課題2 「漢字とその他の古代文字」を受講して

2012.8.4提出

 世界各地には様々な言語があるが、文字体系の種類はそれほど多いわけではない。文字を持たない民族や、他の民族から文字を借りてきて使用している民族が多いからである。古代から文字が必需品であったとは言えない。それでは、文字を作った人たちは、どういった必要(あるいは目的)から、どのようにして文字を作ったのか。講義を踏まえ、楔形文字と漢字を比較して考えてみる。(参考文献 ジョルジュ・ジャン著「文字の歴史」創元社)
 楔形文字も元は「絵文字」だったとのこと。写真でよく見る楔形文字はまるでデジタル記号のようなので、これは意外だった。また、漢字でいう「会意」の造字法があったという。「女」と「山」で「山の向こうから来た女=女奴隷」を表すなど。さらに、部分的に表音文字化して、同音異義の語を同じ文字で表すようになった。これは漢字の場合の「仮借」と同様の手法である。このように、楔形文字と漢字には、造字法の上で共通点が多い。
 文字を「言葉(文章)を記録するための記号」と考えると、絵文字の段階では、具体的な事物の象形が描かれるだけで、これですべての言葉を記録することはできないので、文字であるとは言えないことになる。しかし、会意や仮借の手法を取り入れることにより、より複雑で抽象的な概念も表現できるようになり、「文字」と呼べるようになる。ヒエログリフについては十分な知識がないが、絵文字の組み合わせで観念的な事象を表現したり、表音文字を取り入れたりしているようだ。漢字だけでなく、絵文字から発展した表意文字の一般論として、このようなことが言えるのかもしれない。

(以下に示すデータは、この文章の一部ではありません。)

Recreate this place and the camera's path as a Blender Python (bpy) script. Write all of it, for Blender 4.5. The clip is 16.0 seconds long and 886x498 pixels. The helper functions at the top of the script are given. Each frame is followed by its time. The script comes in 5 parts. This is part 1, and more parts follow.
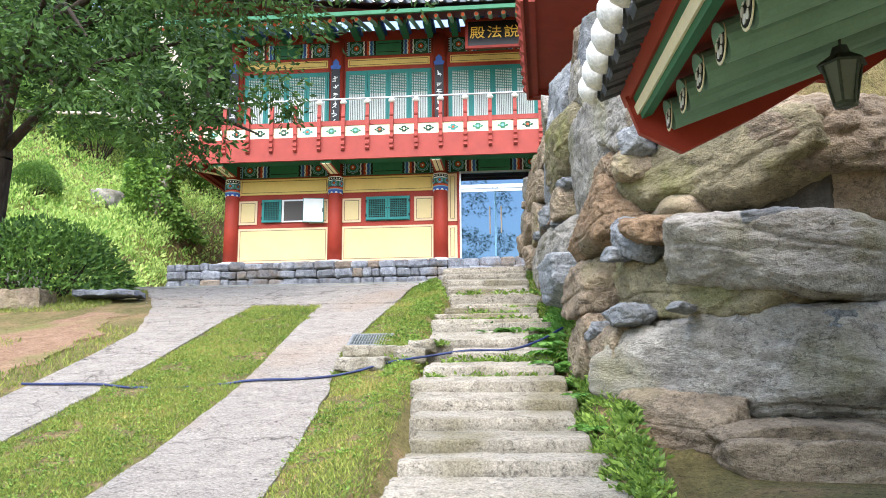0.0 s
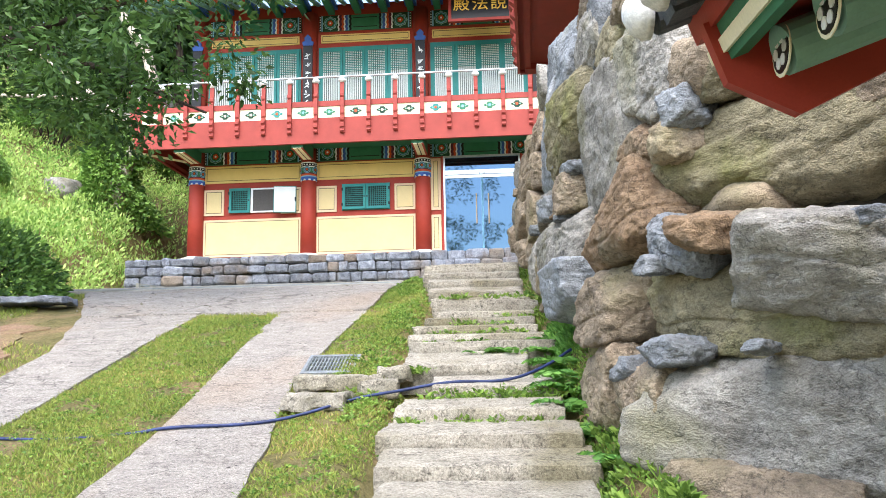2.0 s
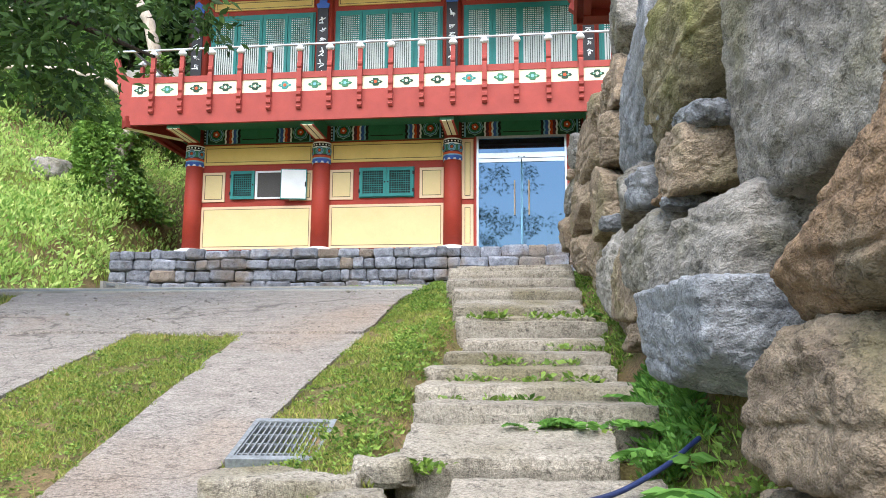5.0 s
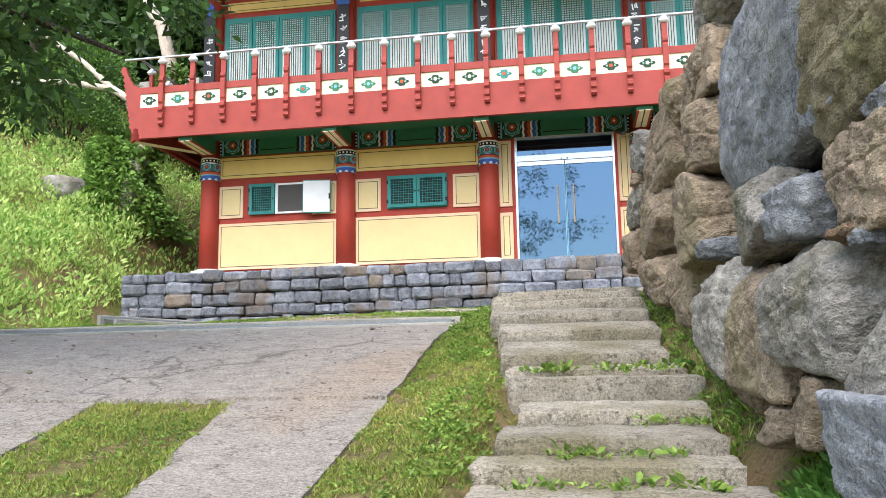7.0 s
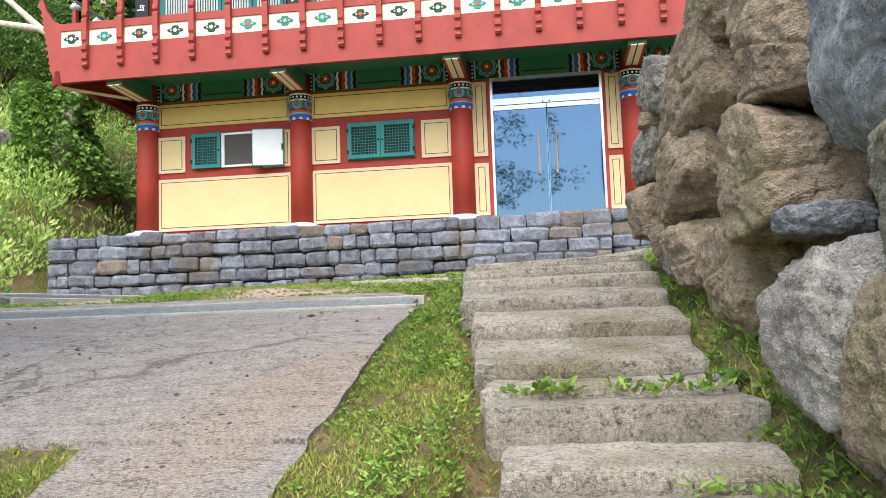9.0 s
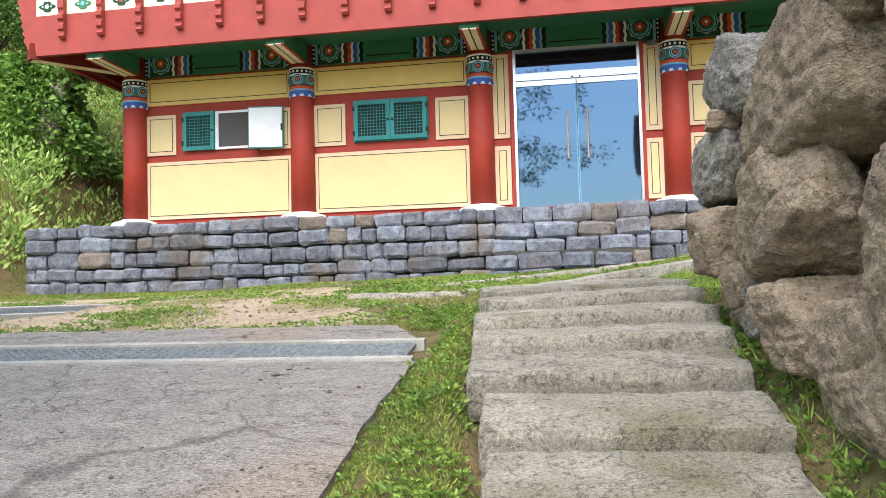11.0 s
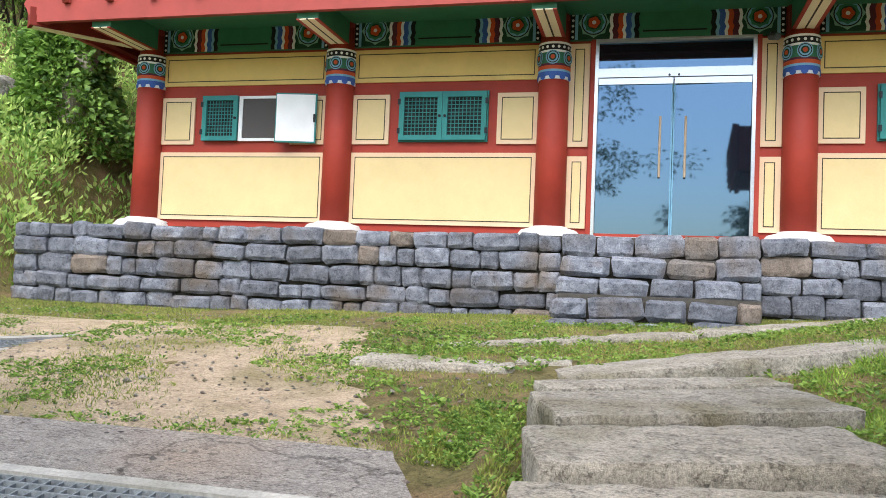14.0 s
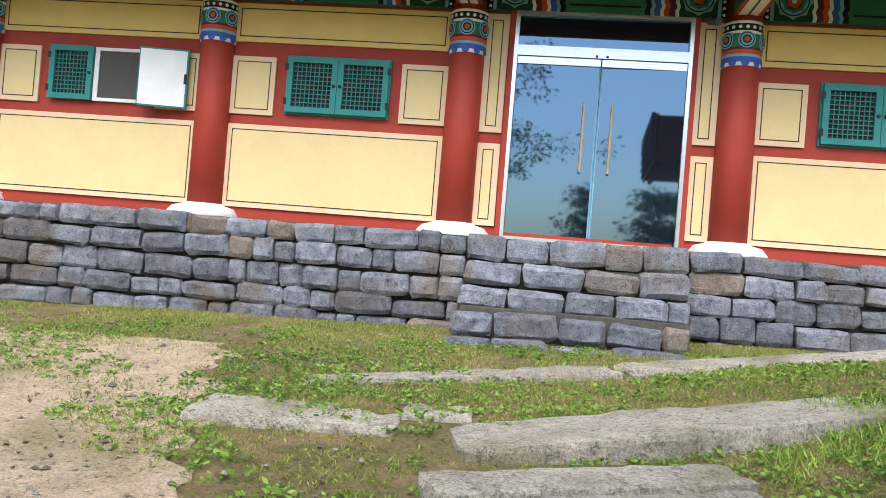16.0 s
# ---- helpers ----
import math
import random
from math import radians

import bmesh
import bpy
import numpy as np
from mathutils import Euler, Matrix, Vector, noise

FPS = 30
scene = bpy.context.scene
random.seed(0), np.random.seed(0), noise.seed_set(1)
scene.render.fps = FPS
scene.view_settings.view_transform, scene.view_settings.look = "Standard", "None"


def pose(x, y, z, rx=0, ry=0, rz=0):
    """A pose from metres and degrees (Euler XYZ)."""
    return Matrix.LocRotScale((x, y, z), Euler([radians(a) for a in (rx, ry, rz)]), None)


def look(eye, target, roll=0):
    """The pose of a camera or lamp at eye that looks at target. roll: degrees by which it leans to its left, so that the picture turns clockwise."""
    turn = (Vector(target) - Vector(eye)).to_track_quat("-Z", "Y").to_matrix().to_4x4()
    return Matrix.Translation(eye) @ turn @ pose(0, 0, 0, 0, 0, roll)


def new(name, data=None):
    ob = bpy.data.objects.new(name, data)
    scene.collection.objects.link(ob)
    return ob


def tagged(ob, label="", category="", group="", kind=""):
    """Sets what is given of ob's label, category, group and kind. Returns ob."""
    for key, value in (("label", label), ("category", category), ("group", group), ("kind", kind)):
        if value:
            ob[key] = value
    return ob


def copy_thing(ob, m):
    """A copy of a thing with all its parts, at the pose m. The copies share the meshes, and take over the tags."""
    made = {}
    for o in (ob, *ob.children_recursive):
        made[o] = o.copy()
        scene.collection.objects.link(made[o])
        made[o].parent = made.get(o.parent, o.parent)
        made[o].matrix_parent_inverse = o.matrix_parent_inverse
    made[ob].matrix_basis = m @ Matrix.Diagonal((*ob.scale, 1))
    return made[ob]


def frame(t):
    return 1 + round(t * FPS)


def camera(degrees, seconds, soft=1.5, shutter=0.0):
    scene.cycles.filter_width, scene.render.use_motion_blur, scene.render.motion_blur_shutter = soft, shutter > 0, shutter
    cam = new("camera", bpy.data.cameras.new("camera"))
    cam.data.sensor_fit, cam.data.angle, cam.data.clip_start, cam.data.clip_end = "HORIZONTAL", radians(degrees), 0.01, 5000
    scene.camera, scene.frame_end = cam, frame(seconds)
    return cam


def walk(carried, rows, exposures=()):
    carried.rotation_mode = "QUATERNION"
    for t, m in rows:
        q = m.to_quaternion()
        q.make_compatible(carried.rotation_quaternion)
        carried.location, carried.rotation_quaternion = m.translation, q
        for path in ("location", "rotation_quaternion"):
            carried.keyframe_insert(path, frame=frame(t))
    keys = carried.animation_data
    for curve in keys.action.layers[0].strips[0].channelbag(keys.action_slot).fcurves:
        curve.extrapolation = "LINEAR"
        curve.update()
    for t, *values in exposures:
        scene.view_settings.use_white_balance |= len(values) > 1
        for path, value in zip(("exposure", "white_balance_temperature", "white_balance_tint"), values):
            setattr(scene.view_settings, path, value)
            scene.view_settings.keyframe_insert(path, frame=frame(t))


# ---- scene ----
cam = camera(56.8, 16.0, soft=0.9)
PATH = [
    (0, (0.002, 1.642, 1.422), (-0.186, 3.601, 1.776), -0.36),
    (0.5, (-0.043, 2.080, 1.493), (-0.235, 4.045, 1.812), -0.12),
    (1, (-0.065, 2.533, 1.674), (-0.236, 4.500, 1.987), -0.27),
    (1.5, (-0.041, 2.964, 1.763), (-0.201, 4.932, 2.080), -0.46),
    (2, (-0.086, 3.380, 1.874), (-0.241, 5.349, 2.194), -1.02),
    (2.5, (-0.046, 3.853, 1.889), (-0.201, 5.822, 2.205), -1.03),
    (3, (-0.024, 4.389, 2.015), (-0.202, 6.359, 2.310), -0.57),
    (3.5, (-0.129, 4.811, 2.124), (-0.319, 6.781, 2.412), -0.33),
    (6, (-0.398, 7.289, 2.668), (-0.690, 9.243, 2.981), 0.00),
    (6.5, (-0.500, 7.633, 2.817), (-0.822, 9.583, 3.121), -0.55),
    (7, (-0.541, 7.879, 2.883), (-0.859, 9.829, 3.193), -0.99),
    (7.5, (-0.520, 8.304, 2.961), (-0.835, 10.256, 3.266), -1.48),
    (8, (-0.586, 8.714, 3.002), (-0.900, 10.670, 3.280), -2.30),
    (8.5, (-0.699, 9.189, 3.169), (-0.988, 11.158, 3.365), -2.48),
    (9, (-0.677, 9.640, 3.253), (-0.943, 11.613, 3.442), -1.96),
    (9.5, (-0.689, 9.960, 3.409), (-0.982, 11.930, 3.588), -1.65),
    (12, (-0.762, 11.869, 4.064), (-1.124, 13.834, 4.145), -1.51),
    (12.5, (-0.765, 12.164, 4.164), (-1.241, 14.102, 4.292), -0.97),
    (13, (-0.809, 12.565, 4.233), (-1.277, 14.505, 4.372), -0.28),
    (13.5, (-0.822, 13.092, 4.307), (-1.301, 15.030, 4.436), 0.95),
    (14, (-0.959, 13.460, 4.454), (-1.442, 15.399, 4.538), 2.34),
    (14.5, (-1.025, 13.733, 4.641), (-1.425, 15.692, 4.680), 3.06),
    (15, (-0.999, 14.184, 4.708), (-1.357, 16.151, 4.723), 3.15),
    (15.5, (-1.014, 14.558, 4.756), (-1.297, 16.537, 4.776), 2.96),
    (16, (-1.116, 14.892, 4.845), (-1.371, 16.876, 4.866), 4.67),
]
walk(cam, [(t, look(eye, target, roll)) for t, eye, target, roll in PATH],
     [(0, 1.85, 6500, 11), (2.5, 1.9, 6500, 11), (3.5, 1.72, 6500, 11), (6.5, 1.58, 6600, 11), (9, 1.54, 6700, 11), (12.2, 1.62, 6600, 11), (13, 1.48, 6600, 11), (14.5, 1.46, 6600, 11), (15.5, 1.42, 6600, 11), (16, 1.4, 6600, 11)])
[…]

 では、古代の人は何のために文字を発明したのだろうか。
 漢字の場合、神とのコミュニケーションが目的だったと言われることがあるが、正確ではない。甲骨文字の登場以前から、卜占は行われていた。文字は、卜占の結果を記録して、王の正しさを誇示するために刻まれたようだ(あるいは神に対して「あなたはあの時こう言った」と申し立てる証拠とするためか)。これに対し、楔形文字は農業の会計帳簿の用途が最初だという。聖と俗との好対照であるが、どちらも当時の人々にとって、それを記録することが切実な欲求だったのだろう。しかし楔形文字は古い時代から、「ギルガメシュ叙事詩」のような「聖なる物語」の記録にも使われている。漢字の場合も、早くから、王国経営のための実務的文書にも使われていたのではないかと思えるのだが。